Oskar Lafontaine: Das Herz schlägt links/Die Wut wächst
Lafontaine wird uns alle zurückschicken! So dachten tatsächlich einige Russlanddeutsche während des Wahlkampfs 1998. Und dann gewann die SPD. Und schon bald trat er zurück. Wenige Tage nach meinem 16. Geburtstag durfte ich in Niedersachsen lokal wählen und stimmte für Klaus Wiswe von der CDU. Das Amt, in welches er damals erstmals hineingewählt wurde, hatte er bis 2021 inne. Der Gegenkandidat war Peter Struck. Snake eyes, jedenfalls auf dem 99-er Wahlplakat.
Ich lebte bei Lafontaines Rücktritt noch nicht im Internetzeitalter. Im Gymnasium hatten wir einen Computerraum, in dem ich an seinem Rücktrittstag für eine Stunde surfen durfte. Sein erster, privater Fernsehauftritt ein paar Tage später war sympathisch, auch seine Haltung zum völkerrechtswidrigen Angriff der NATO auf Jugoslawien. Und dann kam schon das erste Buch raus. Ich las es mit Verzögerung. Would he double down? Yes! Die Wut wächst las ich kurz nach dem Erscheinen und ergriff in den folgenden Jahren Partei für die Linke/PDS/WASG.
Die sozialen Missstände der asozial gewordenen sozialen Marktwirtschaft
fasste der Sozialist leidenschaftlich zusammen.

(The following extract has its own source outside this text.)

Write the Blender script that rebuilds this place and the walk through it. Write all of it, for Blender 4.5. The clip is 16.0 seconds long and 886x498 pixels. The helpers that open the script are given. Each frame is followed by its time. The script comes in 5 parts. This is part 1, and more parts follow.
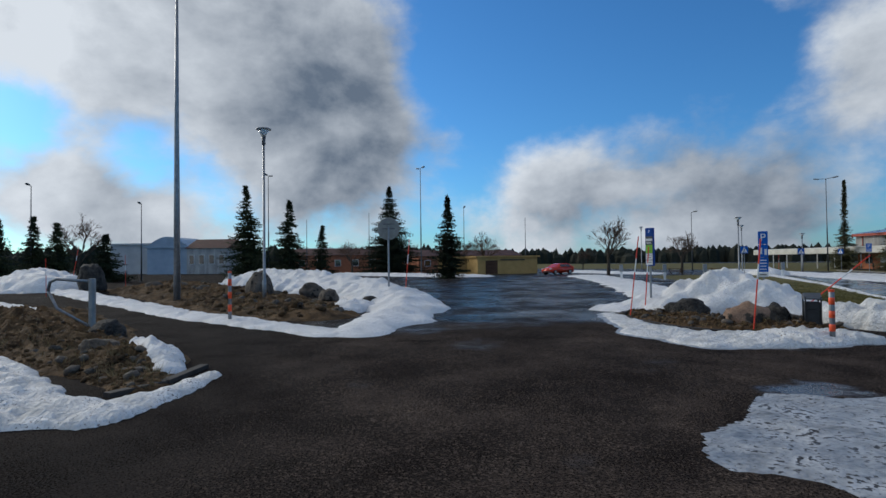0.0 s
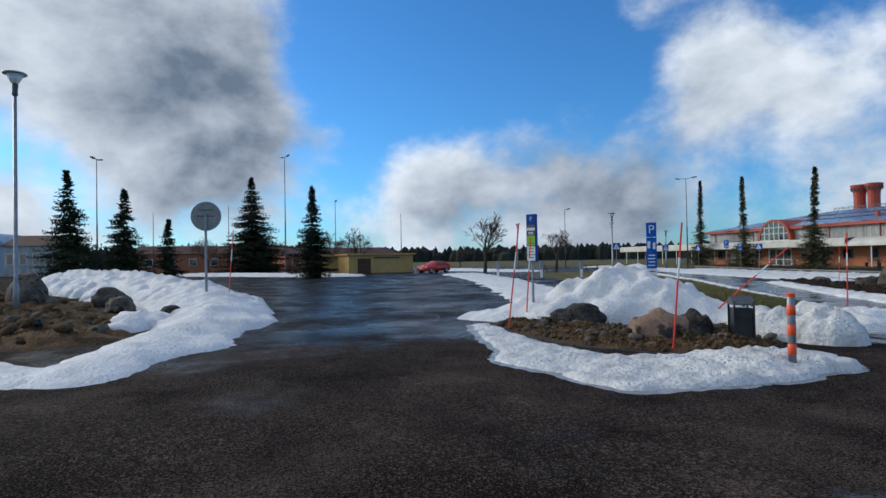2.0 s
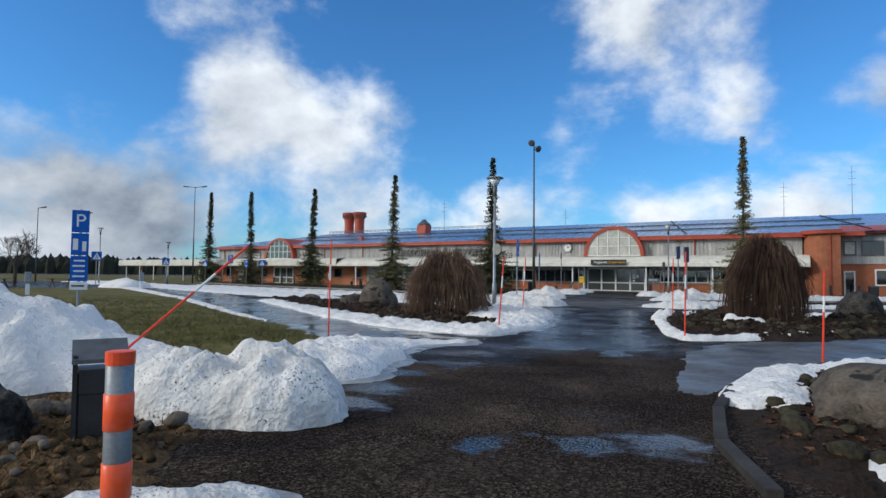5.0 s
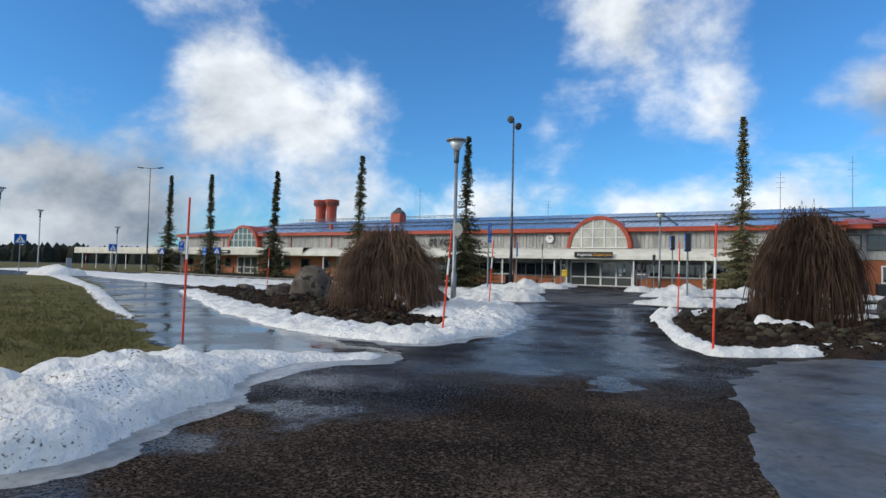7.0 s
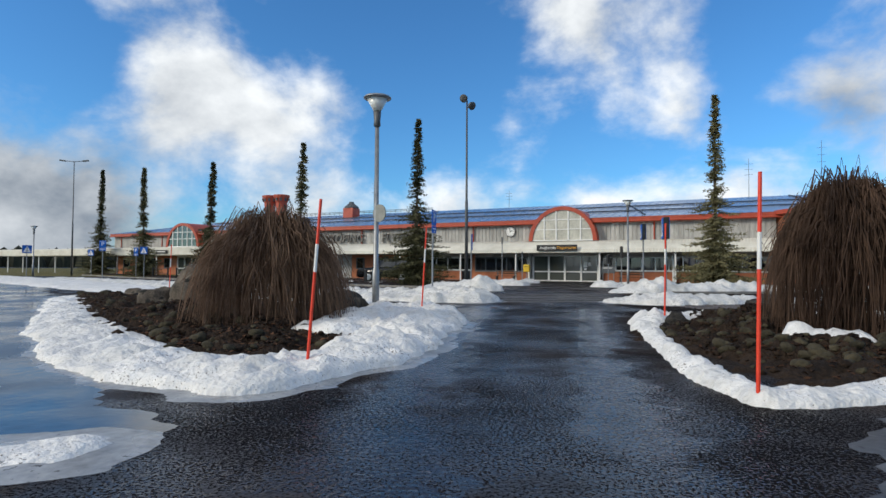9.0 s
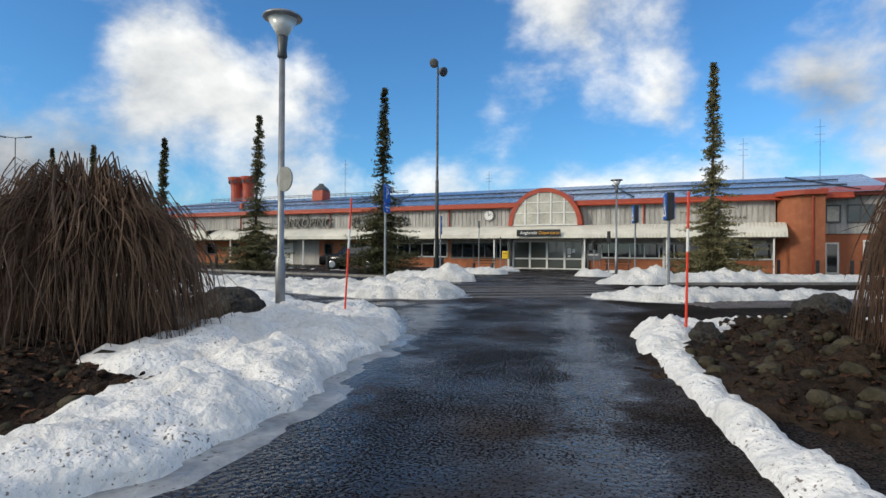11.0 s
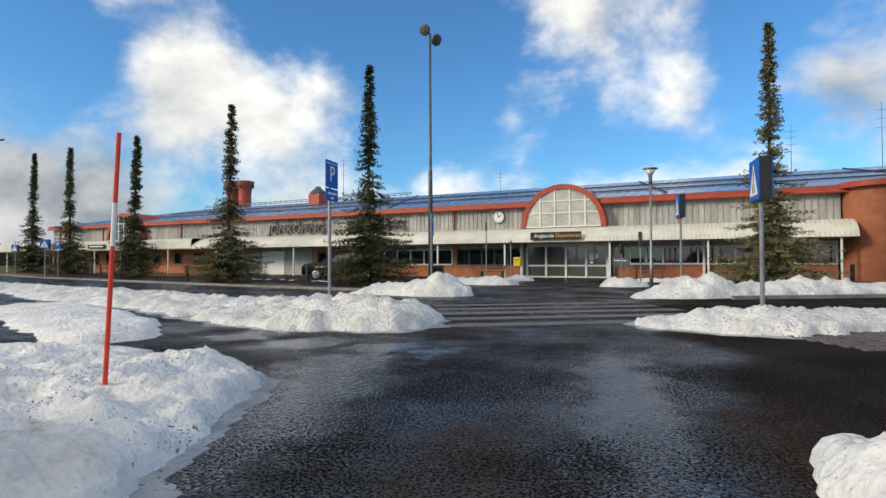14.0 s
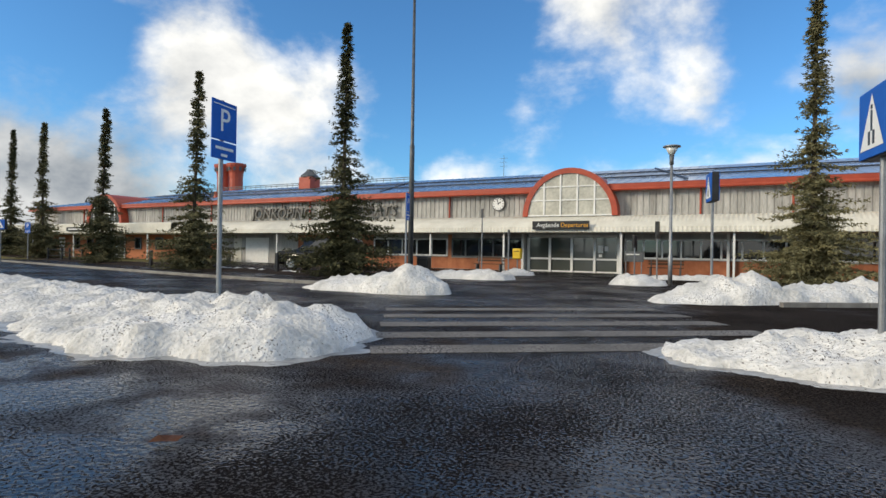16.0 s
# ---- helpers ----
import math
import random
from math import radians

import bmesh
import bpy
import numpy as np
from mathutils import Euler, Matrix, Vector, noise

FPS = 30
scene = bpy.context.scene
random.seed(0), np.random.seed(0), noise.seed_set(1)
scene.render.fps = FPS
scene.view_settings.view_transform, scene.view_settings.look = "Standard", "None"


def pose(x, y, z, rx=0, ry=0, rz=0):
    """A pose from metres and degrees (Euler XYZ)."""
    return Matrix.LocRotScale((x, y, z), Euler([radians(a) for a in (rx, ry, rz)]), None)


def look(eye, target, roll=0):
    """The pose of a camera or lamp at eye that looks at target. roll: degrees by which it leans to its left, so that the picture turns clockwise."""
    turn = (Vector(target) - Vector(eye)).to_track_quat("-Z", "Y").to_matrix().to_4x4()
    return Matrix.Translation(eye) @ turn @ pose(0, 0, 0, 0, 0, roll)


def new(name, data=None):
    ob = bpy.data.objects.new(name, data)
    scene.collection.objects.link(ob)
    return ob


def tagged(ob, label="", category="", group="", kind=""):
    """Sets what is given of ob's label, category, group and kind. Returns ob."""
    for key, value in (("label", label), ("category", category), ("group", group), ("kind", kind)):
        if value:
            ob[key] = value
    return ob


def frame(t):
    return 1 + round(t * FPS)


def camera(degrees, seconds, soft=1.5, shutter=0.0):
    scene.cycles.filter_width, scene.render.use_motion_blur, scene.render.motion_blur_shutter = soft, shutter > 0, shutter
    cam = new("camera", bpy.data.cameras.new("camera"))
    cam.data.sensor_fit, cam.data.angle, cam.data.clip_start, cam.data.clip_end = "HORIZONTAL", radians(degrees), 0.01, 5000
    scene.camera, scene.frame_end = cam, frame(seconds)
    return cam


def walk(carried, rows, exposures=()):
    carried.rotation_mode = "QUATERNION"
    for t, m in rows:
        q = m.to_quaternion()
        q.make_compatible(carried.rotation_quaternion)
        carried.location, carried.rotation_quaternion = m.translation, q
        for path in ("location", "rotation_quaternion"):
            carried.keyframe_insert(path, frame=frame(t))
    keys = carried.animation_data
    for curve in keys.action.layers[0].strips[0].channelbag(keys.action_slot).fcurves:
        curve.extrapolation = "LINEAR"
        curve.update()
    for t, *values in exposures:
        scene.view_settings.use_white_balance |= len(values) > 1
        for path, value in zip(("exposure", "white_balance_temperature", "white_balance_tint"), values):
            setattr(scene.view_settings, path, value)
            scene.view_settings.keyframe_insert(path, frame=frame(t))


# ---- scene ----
cam = camera(75.0, 16.0)
PATH = [
    (0, (5.426, 2.15, 1.819), (3.461, 2.522, 1.863), -0.7),
    (0.5, (4.177, 2.654, 1.802), (2.244, 3.169, 1.827), -2.5),
    (1, (2.98, 3.191, 1.779), (1.053, 3.727, 1.794), -2.1),
    (1.5, (1.826, 3.829, 1.757), (-0.077, 4.444, 1.774), -2.5),
    (2, (0.759, 4.642, 1.725), (-1.09, 5.405, 1.758), -1.0),
    (2.5, (-0.164, 5.606, 1.69), (-1.898, 6.601, 1.758), -0.7),
    (3, (-0.968, 6.624, 1.625), (-2.522, 7.88, 1.716), -0.6),
    (3.5, (-1.641, 7.629, 1.549), (-2.969, 9.121, 1.645), -0.4),
    (4, (-2.165, 8.622, 1.492), (-3.308, 10.261, 1.567), 0.0),
    (4.5, (-2.587, 9.662, 1.467), (-3.563, 11.405, 1.551), 0.5),
    (5, (-2.912, 10.767, 1.469), (-3.675, 12.614, 1.556), 0.6),
    (7.5, (-3.686, 16.557, 1.193), (-4.383, 18.43, 1.257), 1.4),
    (8, (-3.792, 17.623, 1.178), (-4.45, 19.51, 1.24), 1.1),
    (10.5, (-4.158, 22.511, 1.232), (-4.728, 24.428, 1.265), 0.1),
    (11, (-4.239, 23.528, 1.224), (-4.789, 25.451, 1.237), 0.4),
    (11.5, (-4.295, 24.566, 1.218), (-4.81, 26.498, 1.245), 0.6),
    (12, (-4.362, 25.565, 1.215), (-4.912, 27.487, 1.258), 0.6),
    (12.5, (-4.418, 26.514, 1.206), (-4.981, 28.433, 1.256), 0.7),
    (13, (-4.528, 27.418, 1.195), (-5.111, 29.33, 1.245), 0.7),
    (13.5, (-4.631, 28.281, 1.18), (-5.218, 30.192, 1.238), -0.0),
    (14, (-4.803, 29.202, 1.167), (-5.413, 31.106, 1.208), -0.2),
    (14.5, (-4.911, 30.195, 1.159), (-5.493, 32.108, 1.209), -1.1),
    (15, (-4.971, 31.193, 1.156), (-5.553, 33.106, 1.165), 1.2),
    (15.5, (-4.991, 32.176, 1.149), (-5.569, 34.091, 1.18), -0.6),
    (16, (-4.977, 33.144, 1.139), (-5.618, 35.039, 1.148), 0.9),
]
EXPOSURE = [(0, -0.30, 5750, 9), (2.5, 0.03, 5600, 9), (4.5, 0.12, 5750, 9), (8, 0.2, 6000, 9), (12, 0.28, 6450, 9), (16, 0.40, 6600, 9)]
walk(cam, [(t, look(eye, target, roll)) for t, eye, target, roll in PATH], EXPOSURE)

from mathutils.bvhtree import BVHTree

# ---- clouds: azimuth, elevation, tightness, weight ----
CLOUDS = [
    (200, 25, 30, 0.58), (187, 22, 50, 0.52), (180, 16, 100, 0.40), (177, 10, 170, 0.32), (185, 10, 170, 0.24), (203, 7, 300, 0.40), (196, 5, 340, 0.34),
    (156, 8, 190, 0.38), (149, 8, 220, 0.38), (142, 5, 190, 0.34), (160, 4, 260, 0.28), (169, 11, 700, 0.16),
    (130, 17, 280, 0.38), (125, 14, 300, 0.38), (120, 15, 420, 0.26), (134, 11, 320, 0.22), (117, 11, 600, 0.14),
    (118, 6, 260, 0.30), (105, 5, 260, 0.34), (92, 5, 260, 0.33), (80, 5, 240, 0.32), (68, 6, 220, 0.28),
    (90, 19, 200, 0.25), (85, 14, 420, 0.19), (96, 23, 380, 0.18), (73, 13, 320, 0.22), (64, 16, 200, 0.24), (101, 15, 1600, 0.15), (99, 22, 120, 0.10),
    # the last four are unseen clouds, added to make the sky's light more neutral
    (205, 12, 500, -0.42), (197, 9, 500, -0.38), (190, 6, 700, -0.22), (165, 20, 100, -0.30), (150, 21, 120, -0.28), (109, 20, 160, -0.20), (78, 20, 300, -0.10), (60, 60, 6, 0.28), (250, 30, 6, 0.40), (310, 30, 5, 0.38), (200, 75, 5, 0.30),
]
GLOOM = [(186, 18, 40, 0.36), (179, 12, 100, 0.30), (176, 19, 120, 0.20), (173, 7, 220, 0.16), (200, 6, 300, 0.22), (147, 6, 90, 0.50), (139, 5, 160, 0.34), (155, 3, 220, 0.24), (136, 5, 200, 0.14), (208, 21, 60, -0.30), (154, 11, 400, -0.14), (128, 19, 200, -0.05), (122, 11, 200, 0.12), (73, 13, 200, 0.32), (64, 15, 160, 0.22), (100, 8, 60, -0.08)]
SKY_TINT = (0.50, 0.90, 1.20, 1)

# ---- world, sun, exposure ----
SUN_AZ, SUN_EL = radians(218), radians(24)
world = bpy.data.worlds.new("sky")
scene.world = world
world.use_nodes = True
wt = world.node_tree
for n in list(wt.nodes):
    wt.nodes.remove(n)


def wnode(kind, **kw):
    n = wt.nodes.new(kind)
    for k, v in kw.items():
        n.inputs[k.replace("_", " ")].default_value = v
    return n


def wmath(op, a, b=None, clamp=False):
    n = wt.nodes.new("ShaderNodeMath")
    n.operation, n.use_clamp = op, clamp
    for i, v in enumerate((a, b)):
        if v is None:
            continue
        if isinstance(v, (int, float)):
            n.inputs[i].default_value = v
        else:
            wt.links.new(v, n.inputs[i])
    return n.outputs[0]


sky = wt.nodes.new("ShaderNodeTexSky")
sky.sky_type, sky.sun_disc = "NISHITA", False
sky.sun_elevation, sky.sun_rotation = SUN_EL, radians(90) - SUN_AZ
sky.air_density, sky.dust_density, sky.ozone_density = 1.0, 0.4, 2.5
tc = wt.nodes.new("ShaderNodeTexCoord")
sep = wt.nodes.new("ShaderNodeSeparateXYZ")
wt.links.new(tc.outputs["Generated"], sep.inputs[0])
flat = wt.nodes.new("ShaderNodeCombineXYZ")
wt.links.new(sep.outputs[0], flat.inputs[0])
wt.links.new(sep.outputs[1], flat.inputs[1])
wt.links.new(wmath("MULTIPLY", sep.outputs[2], 1.45), flat.inputs[2])
puff = wnode("ShaderNodeTexNoise", Scale=5.2, Detail=11.0, Roughness=0.57, Distortion=0.12)
wt.links.new(flat.outputs[0], puff.inputs["Vector"])
tone = wnode("ShaderNodeTexNoise", Scale=5.2, Detail=9.0, Roughness=0.55, Distortion=0.12)
shift = wt.nodes.new("ShaderNodeVectorMath")
shift.inputs[1].default_value = (math.cos(SUN_AZ) * 0.035, math.sin(SUN_AZ) * 0.035, 0.06)
wt.links.new(flat.outputs[0], shift.inputs[0])
wt.links.new(shift.outputs[0], tone.inputs["Vector"])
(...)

Die Wahlen nach den
Hartz-Reformen waren für die Linke dann auch große Erfolge, und es war
scheinbar eine Frage der Zeit, bis sich eine Partei links von der SPD im
politischen System der BRD fest etablieren würde. Doch das Land krankt
an der pathologischen Flucht zur Mitte, die immer dann losbricht, wenn
größere Probleme kommen.
Auch eine Partei rechts von der Union konnte sich letztlich nicht etablieren, außer lokal in Sachsen. Doch der Sonderweg der 5% ist, genauso wie das in einem soliden Bundesland undenkbare Rot-Rot-Grün im "linksversifften" Berlin, eine Ausnahme. Und so kommen wir zurück zur Wahl von 1998: Die neue Mitte, so nannte sich damals die SPD, und ward damit siegreich.